■ **What you need to do**:
Copy out every line in the entries below that includes "recreates".

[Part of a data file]
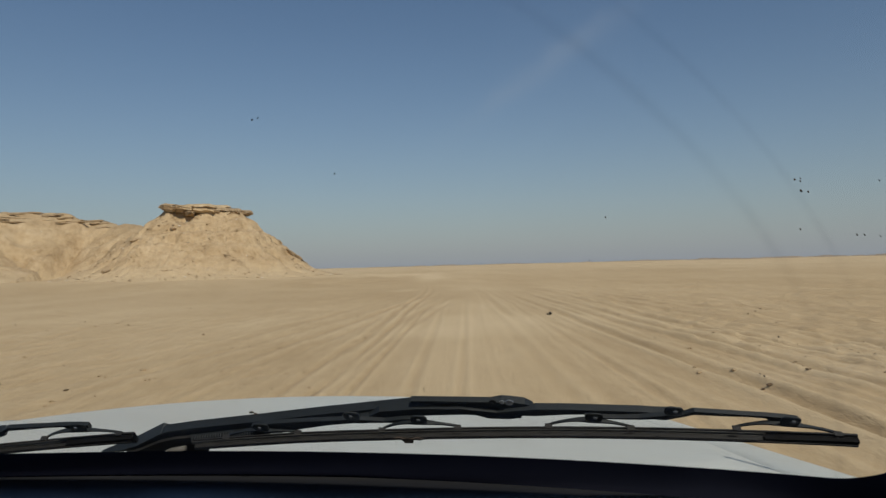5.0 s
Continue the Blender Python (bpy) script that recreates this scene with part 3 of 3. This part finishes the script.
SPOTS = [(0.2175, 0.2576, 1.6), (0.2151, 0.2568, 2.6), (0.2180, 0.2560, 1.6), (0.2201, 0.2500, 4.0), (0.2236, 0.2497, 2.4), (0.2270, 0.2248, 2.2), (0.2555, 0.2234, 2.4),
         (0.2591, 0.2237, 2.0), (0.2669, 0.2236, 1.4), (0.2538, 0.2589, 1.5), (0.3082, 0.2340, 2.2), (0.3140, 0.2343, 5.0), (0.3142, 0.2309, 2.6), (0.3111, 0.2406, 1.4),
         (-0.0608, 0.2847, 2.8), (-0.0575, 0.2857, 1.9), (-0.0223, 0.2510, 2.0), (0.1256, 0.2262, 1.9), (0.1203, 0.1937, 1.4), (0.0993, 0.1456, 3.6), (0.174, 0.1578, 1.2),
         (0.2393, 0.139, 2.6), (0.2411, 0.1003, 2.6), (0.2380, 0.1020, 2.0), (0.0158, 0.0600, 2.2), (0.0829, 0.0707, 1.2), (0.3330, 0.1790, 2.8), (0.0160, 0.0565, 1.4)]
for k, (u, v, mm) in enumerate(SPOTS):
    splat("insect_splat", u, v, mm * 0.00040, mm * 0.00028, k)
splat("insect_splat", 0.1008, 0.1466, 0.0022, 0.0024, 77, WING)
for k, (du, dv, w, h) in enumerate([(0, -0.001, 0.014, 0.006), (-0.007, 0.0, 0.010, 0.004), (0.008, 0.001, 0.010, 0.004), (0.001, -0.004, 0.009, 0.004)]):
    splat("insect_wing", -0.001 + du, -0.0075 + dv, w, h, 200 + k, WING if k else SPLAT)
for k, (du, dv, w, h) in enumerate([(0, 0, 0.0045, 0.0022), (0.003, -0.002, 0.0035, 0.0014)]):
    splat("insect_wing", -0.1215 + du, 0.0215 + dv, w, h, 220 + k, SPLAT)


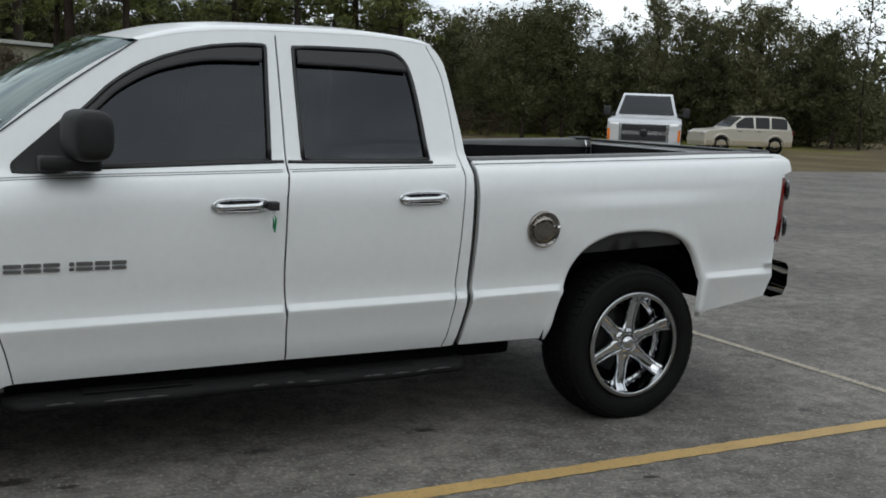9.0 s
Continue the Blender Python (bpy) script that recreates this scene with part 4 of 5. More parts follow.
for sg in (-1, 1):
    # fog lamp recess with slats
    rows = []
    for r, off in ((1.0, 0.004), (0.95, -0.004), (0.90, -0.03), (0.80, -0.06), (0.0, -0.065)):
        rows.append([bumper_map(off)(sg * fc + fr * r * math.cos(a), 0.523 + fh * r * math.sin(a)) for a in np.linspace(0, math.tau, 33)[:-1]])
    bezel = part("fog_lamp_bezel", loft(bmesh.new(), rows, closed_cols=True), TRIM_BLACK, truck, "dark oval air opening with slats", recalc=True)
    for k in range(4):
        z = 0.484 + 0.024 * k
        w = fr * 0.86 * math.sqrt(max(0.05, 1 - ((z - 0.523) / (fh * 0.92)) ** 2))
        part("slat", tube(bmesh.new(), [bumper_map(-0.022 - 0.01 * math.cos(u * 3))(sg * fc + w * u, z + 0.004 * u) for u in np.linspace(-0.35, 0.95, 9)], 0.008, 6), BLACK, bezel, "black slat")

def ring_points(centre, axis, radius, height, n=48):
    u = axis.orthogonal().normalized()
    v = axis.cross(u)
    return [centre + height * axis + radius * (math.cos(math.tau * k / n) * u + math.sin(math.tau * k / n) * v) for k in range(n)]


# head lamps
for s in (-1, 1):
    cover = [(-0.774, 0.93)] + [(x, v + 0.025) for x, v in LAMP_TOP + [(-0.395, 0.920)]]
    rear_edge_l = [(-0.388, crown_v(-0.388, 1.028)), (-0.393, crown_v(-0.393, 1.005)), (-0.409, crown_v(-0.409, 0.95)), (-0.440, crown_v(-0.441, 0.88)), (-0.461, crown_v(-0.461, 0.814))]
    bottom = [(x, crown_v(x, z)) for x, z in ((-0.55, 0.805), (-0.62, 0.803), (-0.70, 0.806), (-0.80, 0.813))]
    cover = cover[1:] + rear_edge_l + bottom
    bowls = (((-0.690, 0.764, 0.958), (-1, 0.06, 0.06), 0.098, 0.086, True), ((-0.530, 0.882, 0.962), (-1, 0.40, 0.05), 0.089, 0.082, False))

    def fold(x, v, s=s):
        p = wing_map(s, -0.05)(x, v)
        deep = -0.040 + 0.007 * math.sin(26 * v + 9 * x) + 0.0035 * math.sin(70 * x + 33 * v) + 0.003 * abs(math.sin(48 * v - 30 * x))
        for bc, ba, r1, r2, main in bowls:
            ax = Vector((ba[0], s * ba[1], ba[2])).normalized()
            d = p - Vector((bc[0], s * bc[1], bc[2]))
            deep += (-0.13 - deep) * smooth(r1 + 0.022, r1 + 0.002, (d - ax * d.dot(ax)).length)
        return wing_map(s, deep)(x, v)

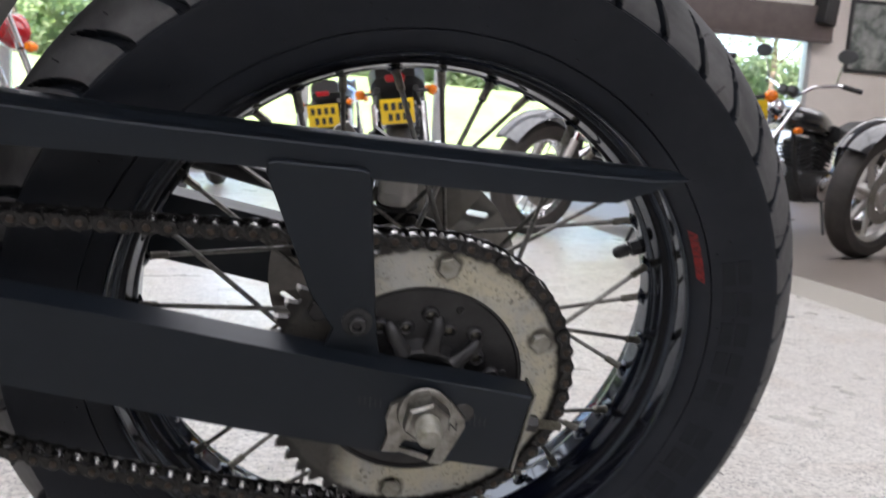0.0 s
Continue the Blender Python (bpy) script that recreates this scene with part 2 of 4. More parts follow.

■ **Response**:
Continue the Blender Python (bpy) script that recreates this scene with part 3 of 3. This part finishes the script.
Continue the Blender Python (bpy) script that recreates this scene with part 4 of 5. More parts follow.
Continue the Blender Python (bpy) script that recreates this scene with part 2 of 4. More parts follow.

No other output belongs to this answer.